##### Supplied material
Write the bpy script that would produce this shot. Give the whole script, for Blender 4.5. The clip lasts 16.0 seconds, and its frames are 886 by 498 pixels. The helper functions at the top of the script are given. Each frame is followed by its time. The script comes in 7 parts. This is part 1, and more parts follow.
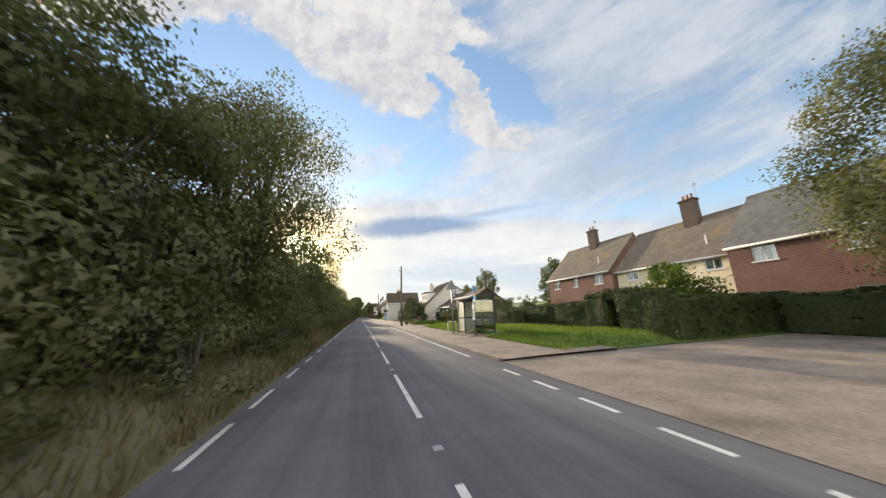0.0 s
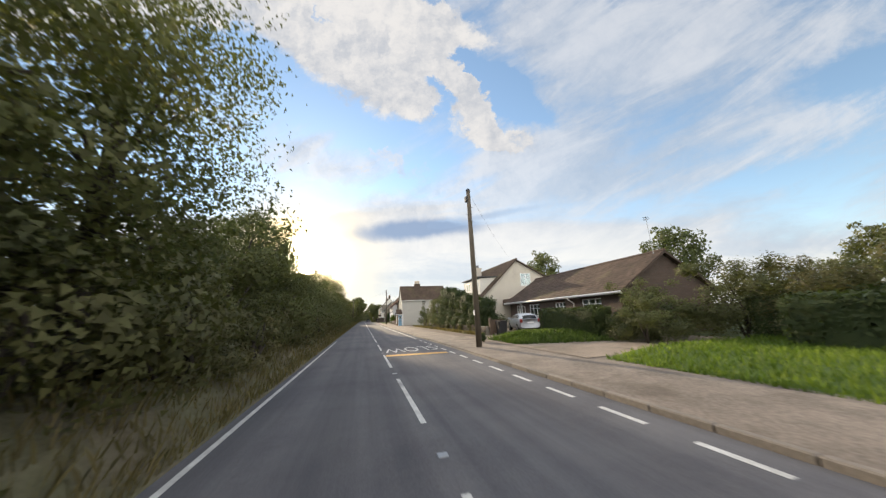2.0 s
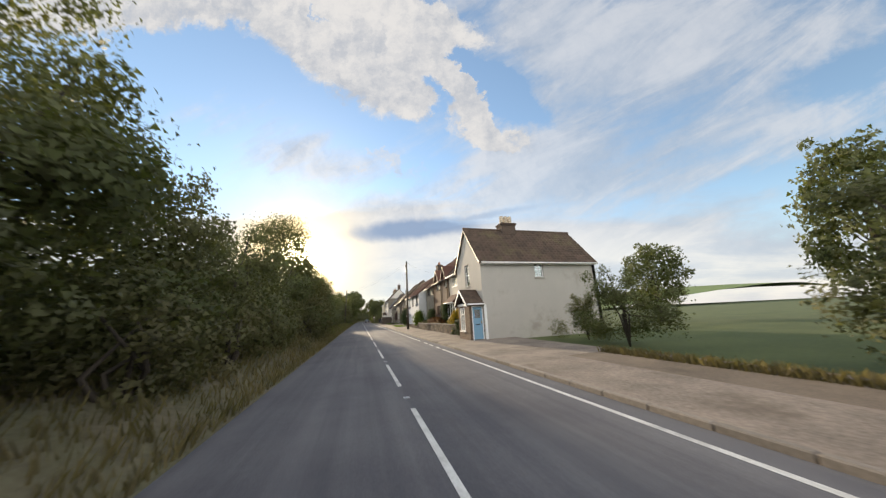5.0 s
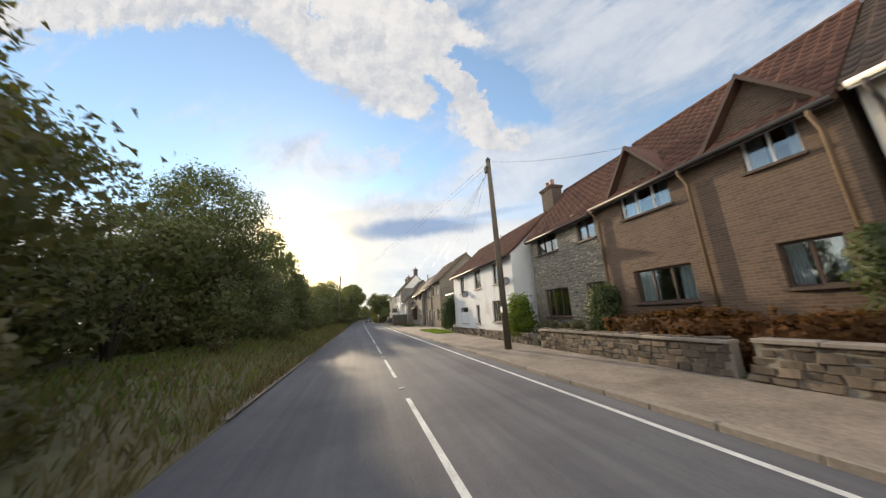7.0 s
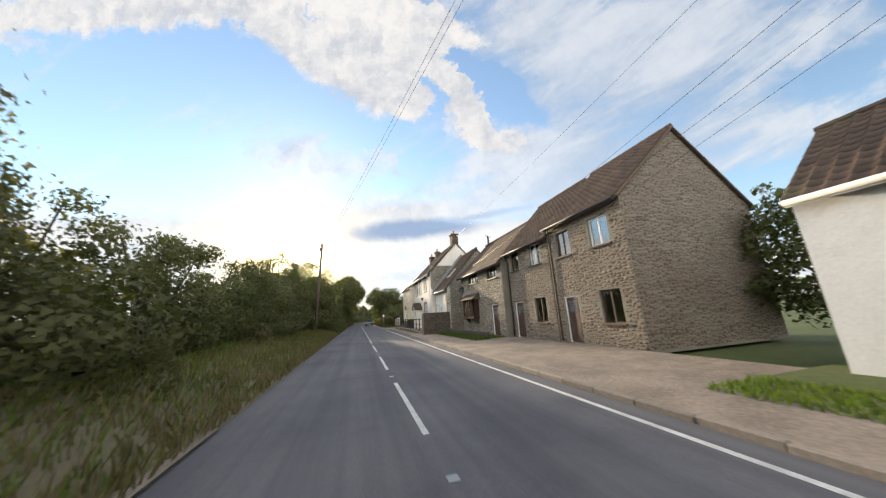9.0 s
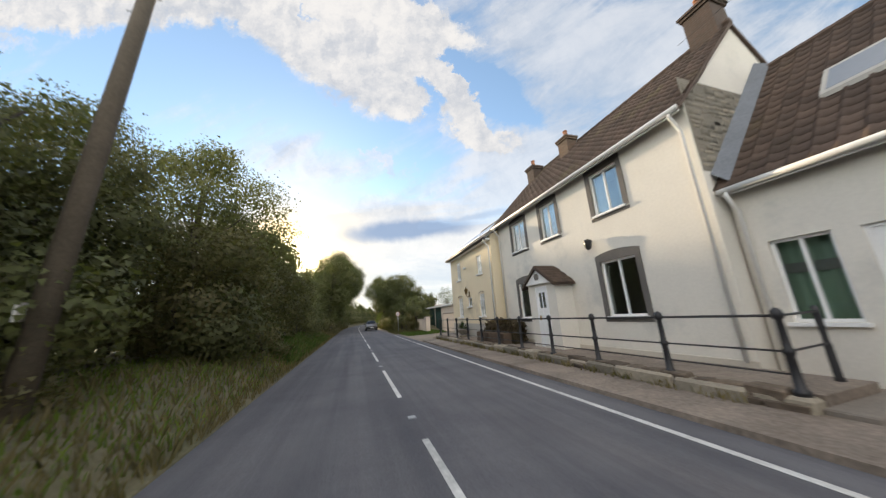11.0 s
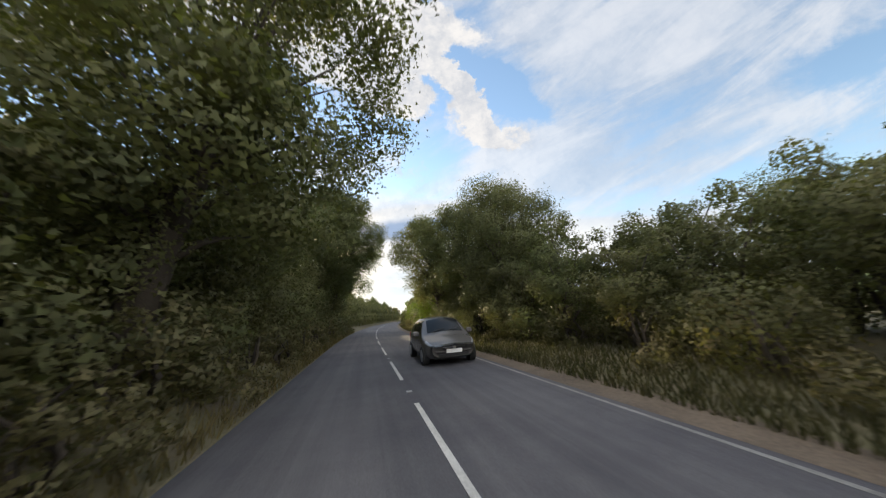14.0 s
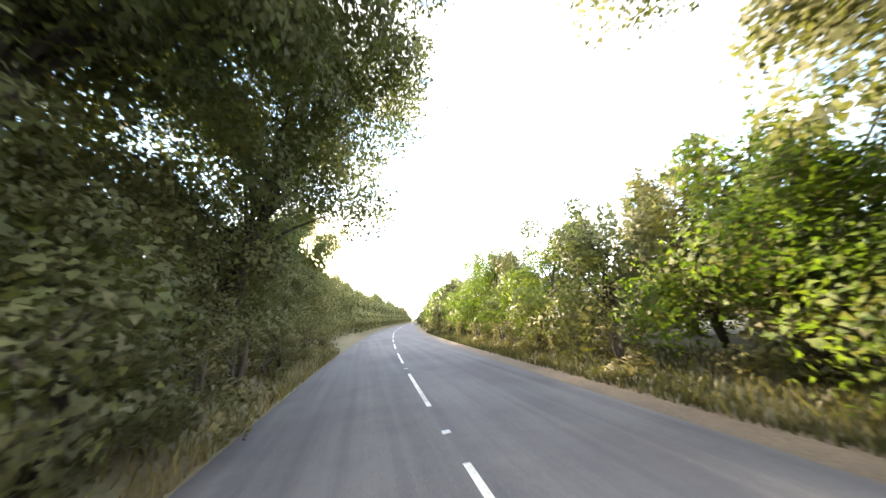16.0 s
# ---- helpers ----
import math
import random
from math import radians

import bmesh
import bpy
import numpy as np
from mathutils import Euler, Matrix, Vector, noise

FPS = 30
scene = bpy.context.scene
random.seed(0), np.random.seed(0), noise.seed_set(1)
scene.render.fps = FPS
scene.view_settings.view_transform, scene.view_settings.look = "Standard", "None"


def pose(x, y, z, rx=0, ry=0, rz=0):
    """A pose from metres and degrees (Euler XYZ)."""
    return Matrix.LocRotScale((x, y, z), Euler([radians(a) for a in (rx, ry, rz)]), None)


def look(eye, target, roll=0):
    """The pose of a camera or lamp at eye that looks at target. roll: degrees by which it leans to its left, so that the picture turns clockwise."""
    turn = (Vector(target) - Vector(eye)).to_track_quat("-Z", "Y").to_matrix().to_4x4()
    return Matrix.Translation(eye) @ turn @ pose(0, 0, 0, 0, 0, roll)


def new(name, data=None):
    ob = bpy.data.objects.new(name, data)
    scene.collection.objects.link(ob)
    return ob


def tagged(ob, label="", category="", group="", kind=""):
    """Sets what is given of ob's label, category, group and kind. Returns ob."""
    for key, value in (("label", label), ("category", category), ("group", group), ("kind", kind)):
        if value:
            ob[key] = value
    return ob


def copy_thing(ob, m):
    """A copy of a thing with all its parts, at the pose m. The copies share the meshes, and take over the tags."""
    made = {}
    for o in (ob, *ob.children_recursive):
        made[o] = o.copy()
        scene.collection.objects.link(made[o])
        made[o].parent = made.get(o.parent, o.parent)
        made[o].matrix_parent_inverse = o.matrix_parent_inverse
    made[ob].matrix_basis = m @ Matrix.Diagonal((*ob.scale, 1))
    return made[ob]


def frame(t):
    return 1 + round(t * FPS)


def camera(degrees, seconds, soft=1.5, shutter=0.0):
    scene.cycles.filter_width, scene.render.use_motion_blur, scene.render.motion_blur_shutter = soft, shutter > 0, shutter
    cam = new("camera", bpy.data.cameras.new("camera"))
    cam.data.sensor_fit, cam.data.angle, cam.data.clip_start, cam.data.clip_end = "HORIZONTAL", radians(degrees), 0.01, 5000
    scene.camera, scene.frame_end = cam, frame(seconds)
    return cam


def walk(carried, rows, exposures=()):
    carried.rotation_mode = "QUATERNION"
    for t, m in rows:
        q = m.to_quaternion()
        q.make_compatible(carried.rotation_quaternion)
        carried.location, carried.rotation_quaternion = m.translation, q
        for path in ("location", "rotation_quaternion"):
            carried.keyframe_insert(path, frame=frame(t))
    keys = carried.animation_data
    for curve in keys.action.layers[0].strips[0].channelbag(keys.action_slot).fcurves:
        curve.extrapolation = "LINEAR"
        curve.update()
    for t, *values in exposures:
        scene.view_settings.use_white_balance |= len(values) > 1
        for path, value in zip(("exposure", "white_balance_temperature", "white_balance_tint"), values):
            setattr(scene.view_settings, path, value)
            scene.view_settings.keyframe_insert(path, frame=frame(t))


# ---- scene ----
##########
Aim
Skip the pictures, then retype every line above exactly.

Worked answer
Write the bpy script that would produce this shot. Give the whole script, for Blender 4.5. The clip lasts 16.0 seconds, and its frames are 886 by 498 pixels. The helper functions at the top of the script are given. Each frame is followed by its time. The script comes in 7 parts. This is part 1, and more parts follow.
0.0 s
2.0 s
5.0 s
7.0 s
9.0 s
11.0 s
14.0 s
16.0 s
# ---- helpers ----
import math
import random
from math import radians

import bmesh
import bpy
import numpy as np
from mathutils import Euler, Matrix, Vector, noise

FPS = 30
scene = bpy.context.scene
random.seed(0), np.random.seed(0), noise.seed_set(1)
scene.render.fps = FPS
scene.view_settings.view_transform, scene.view_settings.look = "Standard", "None"


def pose(x, y, z, rx=0, ry=0, rz=0):
    """A pose from metres and degrees (Euler XYZ)."""
    return Matrix.LocRotScale((x, y, z), Euler([radians(a) for a in (rx, ry, rz)]), None)


def look(eye, target, roll=0):
    """The pose of a camera or lamp at eye that looks at target. roll: degrees by which it leans to its left, so that the picture turns clockwise."""
    turn = (Vector(target) - Vector(eye)).to_track_quat("-Z", "Y").to_matrix().to_4x4()
    return Matrix.Translation(eye) @ turn @ pose(0, 0, 0, 0, 0, roll)


def new(name, data=None):
    ob = bpy.data.objects.new(name, data)
    scene.collection.objects.link(ob)
    return ob


def tagged(ob, label="", category="", group="", kind=""):
    """Sets what is given of ob's label, category, group and kind. Returns ob."""
    for key, value in (("label", label), ("category", category), ("group", group), ("kind", kind)):
        if value:
            ob[key] = value
    return ob


def copy_thing(ob, m):
    """A copy of a thing with all its parts, at the pose m. The copies share the meshes, and take over the tags."""
    made = {}
    for o in (ob, *ob.children_recursive):
        made[o] = o.copy()
        scene.collection.objects.link(made[o])
        made[o].parent = made.get(o.parent, o.parent)
        made[o].matrix_parent_inverse = o.matrix_parent_inverse
    made[ob].matrix_basis = m @ Matrix.Diagonal((*ob.scale, 1))
    return made[ob]


def frame(t):
    return 1 + round(t * FPS)


def camera(degrees, seconds, soft=1.5, shutter=0.0):
    scene.cycles.filter_width, scene.render.use_motion_blur, scene.render.motion_blur_shutter = soft, shutter > 0, shutter
    cam = new("camera", bpy.data.cameras.new("camera"))
    cam.data.sensor_fit, cam.data.angle, cam.data.clip_start, cam.data.clip_end = "HORIZONTAL", radians(degrees), 0.01, 5000
    scene.camera, scene.frame_end = cam, frame(seconds)
    return cam


def walk(carried, rows, exposures=()):
    carried.rotation_mode = "QUATERNION"
    for t, m in rows:
        q = m.to_quaternion()
        q.make_compatible(carried.rotation_quaternion)
        carried.location, carried.rotation_quaternion = m.translation, q
        for path in ("location", "rotation_quaternion"):
            carried.keyframe_insert(path, frame=frame(t))
    keys = carried.animation_data
    for curve in keys.action.layers[0].strips[0].channelbag(keys.action_slot).fcurves:
        curve.extrapolation = "LINEAR"
        curve.update()
    for t, *values in exposures:
        scene.view_settings.use_white_balance |= len(values) > 1
        for path, value in zip(("exposure", "white_balance_temperature", "white_balance_tint"), values):
            setattr(scene.view_settings, path, value)
            scene.view_settings.keyframe_insert(path, frame=frame(t))


# ---- scene ----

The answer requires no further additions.